I knew I was fucking home when I went to the TGV platform at Charles de Gaulle aeroport, put up my feet, waited for my 7:45 train, and got told off by some cunt of an SNCF worker for waiting on the platform when my train had just been cancelled, and to get up to the main concourse immediately to find out what I'd have to do to move my exhausted self and my fucking 70 kilos of luggage to Brussels instead. That's this fucking place, man. That's Francophone Europe. When some absolute bullocks happens to someone, like their train from one shitty European city they don't want to be in to another they don't want to go to getting cancelled when they've just been on a fucking overnight transatlantic flight and shed a kajillion tears saying goodbye to their awesome, awesome family, the institutional reaction is aggression to the victim.

And the thing that really fucking pisses me off about that is that it's not because of an unfocussed aggression or film-y frenchy existentialist angst or anything that fucking picturesque; it's pure fucking laziness, because minute-for-minute it saves time to pre-emptively aggress someone who might get justifiably angry into going away from where you are instead of just presenting the situation to them like a fucking grown-up and possibly having to listen to them get upset about their fucking, fucking train to Brussels getting cancelled.

One more year, one more year, one more year. I can do it. If the past two weeks flew by so unbearably fast, I can do it.

Wet rolls and dry panties

Alright, I don't know if it's not getting laid for a near-record (in the context of this living arrangement) of three weeks (my time in Canada plus the F-word's dad's time here - I'm a bit of a screamer and it's a smallish apartment) but Ken Whiting has suddenly become the sexiest thing on legs. Or on the water. Whatever. Damn. I watched his sea kayaking video with other people in my family who like kayaking the other day and liked it fine, but didn't realize until halfway through the plane ride back across the Atlantic more than 24 hours later that he's filthy hot. Those preternatural hips and that cute Ottawa valley accent. Is it just me? Possibly.


Anyways, after I realized Ken Whiting is filthy hot, I sat there watching Air France's marginally less-shitty-than-last-time cinematic offering, Ghosts of Girlfriends Past - oh, I don't know actually, it may have been as shitty as 17 Again - it'd be quite a shitfight between the two of those.
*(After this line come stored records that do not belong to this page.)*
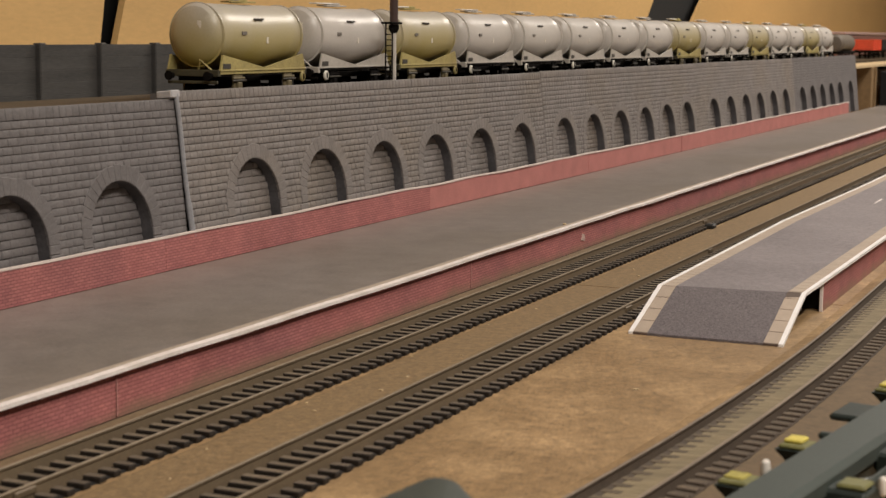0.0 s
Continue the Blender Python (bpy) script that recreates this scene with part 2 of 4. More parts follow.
def wavy_strip(x0, x1, step, y0, y1, z0, z1, wob, seed):
    """A long strip whose edges wander a little."""
    rings = []
    n = int((x1 - x0) / step)
    for i in range(n + 1):
        x = x0 + (x1 - x0) * i / n
        w = wob * noise.noise(Vector((x * 0.011, seed, 0)))
        u = wob * noise.noise(Vector((x * 0.017, seed + 7.3, 2.0)))
        rings.append([(x, y0 + w, z0 + u), (x, y1 + w * 0.6, z0 + u), (x, y1 + w * 0.6, z1 + u), (x, y0 + w, z1 + u)])
    return Geo().loft(rings)


for x in (-217, 75, 560):
    part("seam", Geo().box(x - 0.18, x + 0.18, 80.45, 80.7, 1, 13.8), mat("pink_paper_seam", (0.46, 0.23, 0.21), 0.7), pf, "pale paper seam")
part("white_edge", wavy_strip(-900, 2300, 12, 78.7, 81.8, 15.2, 16.5, 0.38, 1.0), WHITE, pf, "worn white painted edge")
part("edging", Geo().box(-900, 2300, 81.8, 85.6, 15.6, 16.12), SLAB, pf, "buff paper edging")

SCUFF, CRUMB = (241, 6.1), (225, 86.1)
part("scuff", Geo().loft([[(SCUFF[0] - 3, 80.3, 6.0), (SCUFF[0] + 4, 80.3, 5.0), (SCUFF[0] + 2.5, 80.3, 9.0), (SCUFF[0], 80.3, 9.6)],
                          [(SCUFF[0] - 3, 80.62, 6.0), (SCUFF[0] + 4, 80.62, 5.0), (SCUFF[0] + 2.5, 80.62, 9.0), (SCUFF[0], 80.62, 9.6)]]),
     mat("torn_pale_paper", (0.50, 0.36, 0.32), 0.8, var=0.3, scale=300), pf, "pale torn patch of paper")
crumb = tagged(part("crumb", Geo().lathe([(0, 0.9), (0.5, 1.2), (0.9, 0.7)], (0, 0, 0), "z", 8, sy=0.8), PLYEDGE, m=mm(CRUMB[0], CRUMB[1], 16.0)),
               "tiny yellowish crumb on the platform", "crumb")

# low brick wall at the back of the platform
lw = thing("low_wall", "low red brick paper wall along the platform back", "wall", kind="structure")
xs = [-900, -380, -31, 258, 560, 830, 1130, 1430, 1722]
for i, (a, b) in enumerate(zip(xs, xs[1:])):
    dy = 0.5 * random.random()
    part("brick_face", Geo().box(a + 0.2, b - 0.2, 184.7 + dy, 186.2 + dy, 16.0, 30.8 + 0.4 * random.random(), 0.15),
         BRICK if a < 250 else FADED, lw, "" if a < 250 else "faded pink brick paper")
part("pale_edge", wavy_strip(-900, 1722, 14, 184.6, 186.6, 30.9, 31.7, 0.7, 4.0), mat("bare_card_edge", (0.66, 0.575, 0.53), 0.7, var=0.2, scale=100), lw, "bare card top edge")
# ---- retaining wall of moulded stone with blind arches ----
BATTER = math.degrees(math.atan2(7.0, 65.0))
WALL_M = mm(0, 186.4, 16.0, -BATTER, 0, 0)
DEPTH, R_IN, R_OUT = 6.0, 22.4, 29.4


def pillow(geo, x0, x1, z0, z1, back, front, tilt=0.0):
    """A moulded stone, open behind: undercut at the foot, bellied, falling back to the bed above; shallow at the side joints."""
    d = front - back
    prof = [(z0, back), (z0 + 0.12, back + 0.80 * d), (z0 + 0.55, front), (z1 - 1.0, front - 0.06 * d), (z1 - 0.30, back + 0.62 * d), (z1, back)]
    e = min(0.42, (x1 - x0) * 0.2)
    vs = []
    for x, k, t in ((x0, 0.50, -1), (x0 + e, 1.0, -1), (x1 - e, 1.0, 1), (x1, 0.50, 1)):
        vs += [(x, back + (y - back) * k * (1 + t * tilt), z) for z, y in prof]
    n = len(prof)
    geo.add(vs, [(a * n + i, (a + 1) * n + i, (a + 1) * n + i + 1, a * n + i + 1) for a in range(3) for i in range(n - 1)])


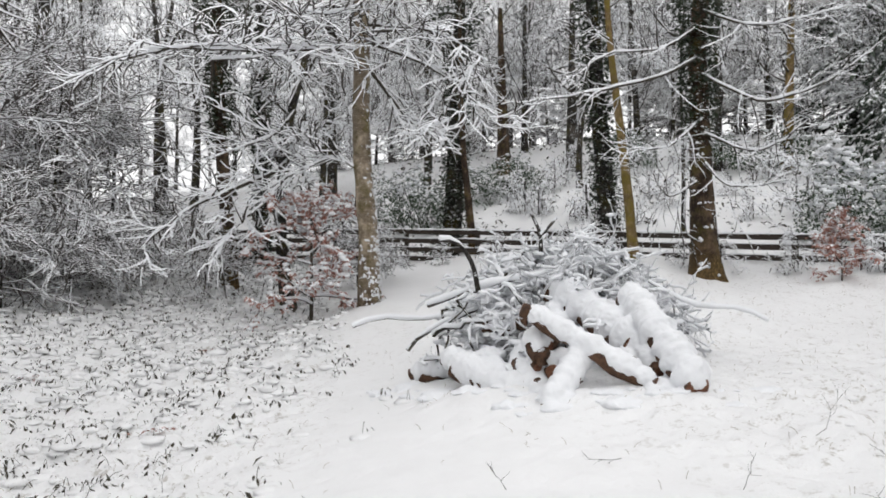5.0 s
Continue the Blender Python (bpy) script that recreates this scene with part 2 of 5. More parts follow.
def snow_material(name, tint=SNOW, grit=0.28):
    n = Nodes(name, 0.55)
    fine, coarse = n.noise(38, 3, 0.65), n.noise(2.2, 4, 0.6)
    c = n.mix(n.ramp(coarse, 0.3, 0.7), tint, tuple(k * 0.93 for k in tint))
    n.bump(n.math("ADD", n.math("MULTIPLY", fine, 0.25), coarse), grit, 0.05)
    return n.done(c)


def bark_material(name, dark, light, moss=0.0, mosscol=(0.12, 0.10, 0.015), lean=(0, 0, 1), snow=0.0, patches=0.0, fissure=(22, 22, 5), depth=0.03, foot=None, tall=2.3, deep=0.92):
    """Bark with fissures, moss and driven snow held on the side that faces 'lean'."""
    n = Nodes(name, 0.9)
    ridge_a = n.math("ABSOLUTE", n.math("SUBTRACT", n.noise(0.8, 2.5, 0.6, fissure), 0.5))
    ridge_b = n.math("ABSOLUTE", n.math("SUBTRACT", n.noise(1.1, 2.0, 0.6, (fissure[0], fissure[1], fissure[2] * 1.9)), 0.52))
    crack = n.math("MULTIPLY", n.math("MINIMUM", ridge_a, n.math("MULTIPLY", ridge_b, 1.7)), 2.0)
    crack = n.math("MINIMUM", crack, n.math("ADD", n.math("MULTIPLY", n.cells(0.9, fissure), 1.1), n.math("MULTIPLY", ridge_b, 0.5)))
    grain, blotch = n.noise(1.0, 4, 0.7, (60, 60, 14)), n.noise(3.0, 4, 0.6)
    plate = n.noise(0.45, 3, 0.65, (fissure[0], fissure[1], fissure[2] * 1.6))
    c = n.mix(n.ramp(n.math("ADD", n.math("MULTIPLY", grain, 0.55), n.math("MULTIPLY", plate, 0.45)), 0.36, 0.64), dark, light)
    c = n.mix(n.ramp(crack, 0.03, 0.29, deep, 0.0), c, tuple(k * 0.3 for k in dark))
    c = n.mix(n.ramp(blotch, 0.45, 0.75, 0.0, 0.6), c, tuple(k * 1.35 for k in light))
    if moss:
        c = n.mix(n.math("MULTIPLY", n.ramp(n.noise(2.3, 5, 0.65), 0.52 - 0.3 * moss, 0.72 - 0.2 * moss), min(1.0, 0.5 + moss)), c, n.mix(grain, tuple(k * 0.5 for k in mosscol), mosscol))
    if foot:
        up = n.t.nodes.new("ShaderNodeSeparateXYZ")
        n.t.links.new(n.t.nodes.new("ShaderNodeTexCoord").outputs["Object"], up.inputs[0])
        near = n.ramp(n.math("ADD", up.outputs[2], n.math("MULTIPLY", n.noise(3.5, 5, 0.75), 2.2)), 1.0, tall, 0.85, 0.0)
        c = n.mix(near, c, n.mix(n.ramp(n.math("MULTIPLY", grain, n.ramp(crack, 0.0, 0.15, 0.4, 1.0)), 0.15, 0.6), tuple(k * 0.25 for k in foot), foot))
    h = n.math("ADD", n.ramp(crack, 0.0, 0.25), n.math("MULTIPLY", grain, 0.5))
    if snow or patches:
        side = n.math("ADD", n.facing(lean), n.math("MULTIPLY", n.math("SUBTRACT", n.noise(9, 4, 0.7), 0.5), 1.5))
        m = n.ramp(side, 1.0 - snow, 1.12 - snow)
        if patches:
            p = n.ramp(n.math("ADD", n.noise(1.0, 5, 0.75, (8, 8, 9)), n.math("MULTIPLY", n.facing(lean), 0.06)), 0.66 - 0.16 * patches, 0.7 - 0.16 * patches)
            m = n.math("MAXIMUM", m, p)
        c = n.mix(m, c, SNOW)
        h = n.math("ADD", h, n.math("MULTIPLY", m, 1.5))
    n.bump(h, 0.8, depth)
    return n.done(c)


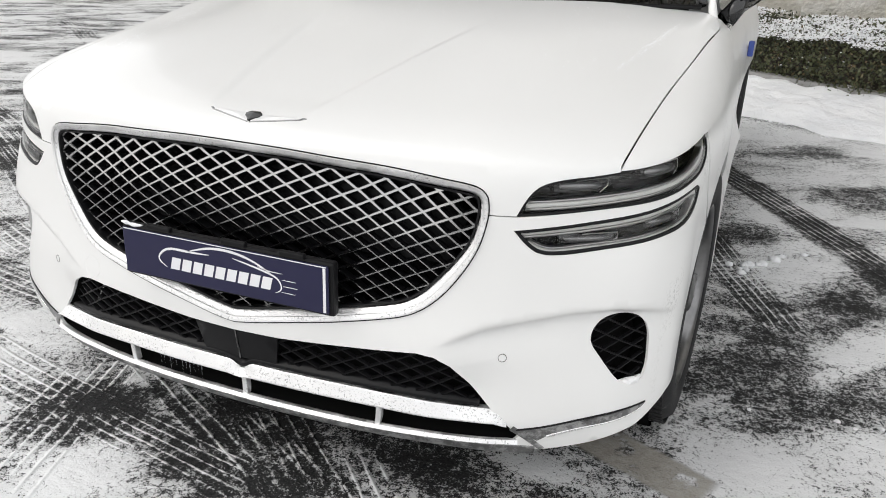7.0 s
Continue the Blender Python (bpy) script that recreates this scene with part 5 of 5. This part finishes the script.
# ---- the granite blocks, each a piece of its wall ----
def rock_face(seed, cols=40, rows=22):
    """A unit block: 1 wide and 1 high, face towards -y: a hammered flat with chipped borders."""
    rng = random.Random(seed)
    ox, oy = rng.uniform(0, 50), rng.uniform(0, 50)
    verts, faces = [], []
    for i in range(cols + 1):
        for j in range(rows + 1):
            x, z = i / cols, j / rows
            side, flat = min(x, 1 - x) * 2.0, min(z, 1 - z)
            edge = min(side, flat)
            bite = .085 + .10 * noise.noise((x * 4 + ox, z * 2.6, 1.7)) + .07 * noise.noise((x * 11 + ox, z * 8, 4.1)) + .04 * noise.noise((x * 27 + ox, z * 17, 6.3))
            bite *= 1.35 if z < .5 else .8
            face_in = smooth(bite - .035, bite + .035, edge)
            jut = .008 + .034 * face_in + .022 * noise.fractal((x * 2.6 + ox, z * 1.7 + oy, seed), .8, 2.0, 4)
            jut += .009 * noise.noise((x * 16 + ox, z * 9 + oy, 3.1)) + .006 * noise.noise((x * 31 + ox, z * 17 + oy, 8.1))
            jut *= smooth(-.03, .035, edge)
            wob = .010 * noise.noise((x * 6 + oy, z * 6 + ox, 9)) * (edge < .02)
            verts.append((x - .5, -max(.0, jut) - .004, z - .5 + wob))
    for i in range(cols):
        for j in range(rows):
            a = i * (rows + 1) + j
            faces.append((a, a + rows + 1, a + rows + 2, a + 1))
    rim = [i * (rows + 1) for i in range(cols + 1)] + [cols * (rows + 1) + j for j in range(1, rows + 1)] + [i * (rows + 1) + rows for i in range(cols - 1, -1, -1)] + [j for j in range(rows - 1, 0, -1)]
    at = len(verts)
    verts += [(verts[k][0], .055, verts[k][2]) for k in rim]
    m = len(rim)
    faces += [(rim[k], at + k, at + (k + 1) % m, rim[(k + 1) % m]) for k in range(m)]
    return verts, faces


BLOCKS = {}
for mat in (STONE, FOOTSTONE, WESTSTONE):
    BLOCKS[mat.name] = []
    for seed in range(9):
        v, f = rock_face(seed + 1)
        me = bpy.data.meshes.new("stone_block")
        me.from_pydata(v, [], f)
        me.materials.append(mat)
        BLOCKS[mat.name].append(me)


def lay(parent, at, wide, high, rng, mat, turn=0):
    ob = new("stone_block", rng.choice(BLOCKS[mat.name]))
    ob.parent = parent
    flip = rng.choice((1, -1))
    ob.matrix_basis = at @ pose(0, 0, 0, 0, 0, turn) @ Matrix.Diagonal((wide - .004, .85 + .5 * rng.random(), high - .013, 1)) @ (pose(0, 0, 0, 0, 180, 0) if flip < 0 else Matrix())


def courses(parent, u0, u1, v, rng, shift, widths=(.95, 1.15), turn=0, top=6.4, stone=STONE):
    """Rows of blocks from the ground up; the foot course is stained stone."""
    z, row = -.23, 0
    while z < top:
        u = u0 - shift[row % len(shift)]
        while u < u1 - .01:
            w = rng.uniform(*widths)
            a, b = max(u, u0), min(u + w, u1)
            if u1 - b < .28:
                b = u1
            if b - a > .12:
                z0 = max(z, 0)
                mat = FOOTSTONE if z < .5 and row < 2 else stone
                lay(parent, wall_pose((a + b) / 2, v, (z0 + z + COURSE) / 2), b - a, z + COURSE - z0, rng, mat)
            u = b if b == u1 else u + w
        z += COURSE
        row += 1


rng = random.Random(21)
courses(wall_north, -8.86, -3.07, .0, rng, (.35, .0, .55, .1))
courses(wall_north, -2.02, 9.0, .0, rng, (.45, .0, .42, .02), (1.0, 1.12))
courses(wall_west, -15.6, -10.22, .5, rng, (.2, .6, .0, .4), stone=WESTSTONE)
courses(buttress_north, -10.30, -8.80, 1.16, rng, (.0, .55, .1, .6), (.9, 1.1))
courses(buttress_east, -3.10, -1.99, .42, rng, (.0, .5, .0, .6), (1.15, 1.3))
for holder, u, v0, v1 in ((buttress_north, -8.82, .0, 1.12), (buttress_east, -1.98, .0, .38)):
    z, row = -.23, 0
    while z < 6.4:
        z0 = max(z, 0)
        cuts = [v0, v1] if v1 - v0 < .6 else [v0, v0 + (.75 if row % 2 else .35), v1]
        for a, b in zip(cuts, cuts[1:]):
            lay(holder, wall_pose(u, (a + b) / 2, (z0 + z + COURSE) / 2), b - a, z + COURSE - z0, rng, FOOTSTONE if row < 2 and z < .5 else STONE, 90)
        z += COURSE
        row += 1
But I digress. I was sitting there watching Ghosts of Girlfriends Past, and thinking about how some Hollywood producer type somewhere was obviously expecting girls like me to wet their panties over Matthew McConnauwhatever, but my panties stayed dry, not only because I think it was intended to be a romantic comedy and romantic comedies don't get me there, but because Matthew McConnauwhatever doesn't demonstrate sea kayak rolls in swimming pools topless like Ken Whiting does. Also I'm pretty sure Matthew McConnauwhatever waxes, and I don't believe in men waxing. Even though I've seen plenty of them do it. It's just gross and it makes me wonder what sort of bizarro natural body-hair patterns they're trying to hide.